Felicia Hemans's *Modern Greece,* about the Greek Revolution, published by Murray (without her name on the title page); instead of purchasing the copyright, Murray agrees to split the profits after expenses and prints only 500 copies. Byron criticizes the poem to Murray as "good for nothing--written by someone who has never been there." Yet the edition will sell out in 1821 with Murray and Hemans splitting a profit of over 50 pounds.
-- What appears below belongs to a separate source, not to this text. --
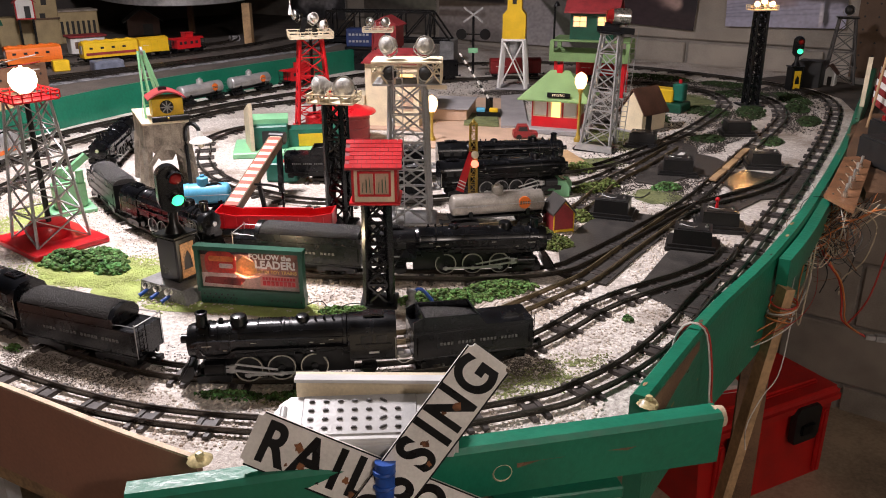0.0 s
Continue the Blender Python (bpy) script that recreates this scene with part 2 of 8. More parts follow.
def stick(name, parent, a, b, w, d, material):
    """One straight bar as an object of its own, from a to b."""
    if material.name not in CUBES:
        bm = B()
        bmesh.ops.create_cube(bm, size=1.0)
        CUBES[material.name] = mesh_of("bar", bm, material)
    m, length = frame_to(a, b)
    ob = new(name, CUBES[material.name])
    ob.parent = parent
    ob.matrix_basis = m @ Matrix.Diagonal((w, d, length, 1))
    return ob


def frame_to(a, b):
    a, b = Vector(a), Vector(b)
    q = (b - a).to_track_quat("Z", "Y")
    return Matrix.Translation((a + b) / 2) @ q.to_matrix().to_4x4(), (b - a).length


def bar(bm, a, b, w, d=None):
    m, length = frame_to(a, b)
    r = bmesh.ops.create_cube(bm, size=1.0)
    bmesh.ops.transform(bm, matrix=m @ Matrix.Diagonal((w, d or w, length, 1)), verts=r["verts"])


def cyl(bm, a, b, r0, r1=None, n=16):
    m, length = frame_to(a, b)
    r = bmesh.ops.create_cone(bm, cap_ends=True, segments=n, radius1=r0, radius2=r0 if r1 is None else r1, depth=length)
    bmesh.ops.transform(bm, matrix=m, verts=r["verts"])


def ball(bm, c, r, s=(1, 1, 1), n=12):
    v = bmesh.ops.create_uvsphere(bm, u_segments=n, v_segments=max(6, n // 2), radius=r)
    bmesh.ops.transform(bm, matrix=Matrix.Translation(c) @ Matrix.Diagonal((*s, 1)), verts=v["verts"])


def bevelled(b, offset, segments=2, angle=30):
    edges = [e for e in b.edges if len(e.link_faces) == 2 and e.calc_face_angle(0) > radians(angle)]
    bmesh.ops.bevel(b, geom=edges, offset=offset, segments=segments, affect="EDGES", clamp_overlap=True)


def lathe(bm, prof, n=20, m=None, ring=False):
    """Turns the profile [(radius, height)] round z."""
    rings = []
    for r, z in prof:
        rings.append([bm.verts.new((max(r, 1e-5) * math.cos(k * math.tau / n), max(r, 1e-5) * math.sin(k * math.tau / n), z)) for k in range(n)])
    for p, q in zip(rings, rings[1:]):
        for k in range(n):
            bm.faces.new((p[k], p[(k + 1) % n], q[(k + 1) % n], q[k]))
    if ring:
        for k in range(n):
            bm.faces.new((rings[-1][k], rings[-1][(k + 1) % n], rings[0][(k + 1) % n], rings[0][k]))
    else:
        bm.faces.new(rings[0][::-1]), bm.faces.new(rings[-1])
    if m:
        bmesh.ops.transform(bm, matrix=m, verts=[v for loop in rings for v in loop])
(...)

Felicia Hemans Publications in 1819

Hemans *Tales and Historical Scenes in Verse* published by Murray, who again declines to purchase the copyright but agrees to split the profits (about 120 pounds by 1821). With good reviews and a sold-out first edition, it goes into a second edition. Hemans wins a 50-pound prize for *Wallace's Invocation to Bruce* (a competition that attracts James Hogg among its many entrants). It appears in *Blackwood's* in September; John Wilson reviews it appreciatively, putting Hemans in a female Pantheon: "Scotland has her Baillie--Ireland her Tighe--England her Hemans." In November, Hemans sends Gifford, Murray's literary advisor and editor, *The Skeptic* for his opinion.


Felicia Hemans's Publications in 1823

From this year on, Hemans's average annual earnings are over 200 pounds. "The Seige of Valencia, a Dramatic Poem," published by Murray, in *The Last Constantine and Other Poems* in a print run of 1000. Murray also issues a second edition of *Tales and Historic Scenes.* Hemans becomes a regular contributor to the *New Monthly* and receives 210 pounds from Murray (anticipating success) for the copyright for the *Vespers of Palermo,* a verse tragedy about the Italian insurrection against the French in 1283. Not really intended for the stage, it sparks the enthusiasm of Heber and Henry Milman who urge its performance in London at Covent Garden; featuring Charles Young and Charles Kemble in the role of the tormented hero, it opens on 12 December and bombs, closing after one performance (the failure attributed to inept acting in the female roles).


Felicia Hemans's Publications in 1826

From 1826 to 1832, Hemans publishes almost 100 poems in about a dozen different annuals, including *The Literary Souvenir* and *Winter's Wreath.* In America, Norton edits a 4-volume collected Hemans, and she profits handsomely from the American market.


Felicia Hemans's Publications in 1828-1829

As a result of Murray's financial losses and his reluctance to publish poetry, Hemans is forced to get a new publisher. *Records of Woman with Other Poems,* dedicated to Joanna Baillie and with epigraphs from Wordsworth and Schiller, is published by Blackwood in Edinburgh, by Cadell in London (1000 copies), and edited by Norton for an American publication in Boston; the British edition is pirated by a New York publisher. A fifth edition of her collected works appears in America. John Wilson's "Noctes Ambrosianae" praises her talents in *Blackwood's.* By mid-summer, Hemans earns 75 pounds for *Records* and Blackwood plans a second edition. When Hemans suggests to him a second edition of *The Forest Sanctuary* bound with *Lays of Many Lands,* he agrees, advancing her 150 pounds against likely success. This new edition, published in 1829, contains her most famous poem "Casabianca," appearing here for the first time. The volume is so successful that Blackwood, from this time forward, pays her 100 pounds for her books in advance of publication. Francis Jeffrey gives a praising retrospective review of her talents, with specific attention to *Records of Woman* and *The Forest Sanctuary,* in *Edinburgh Review* in October.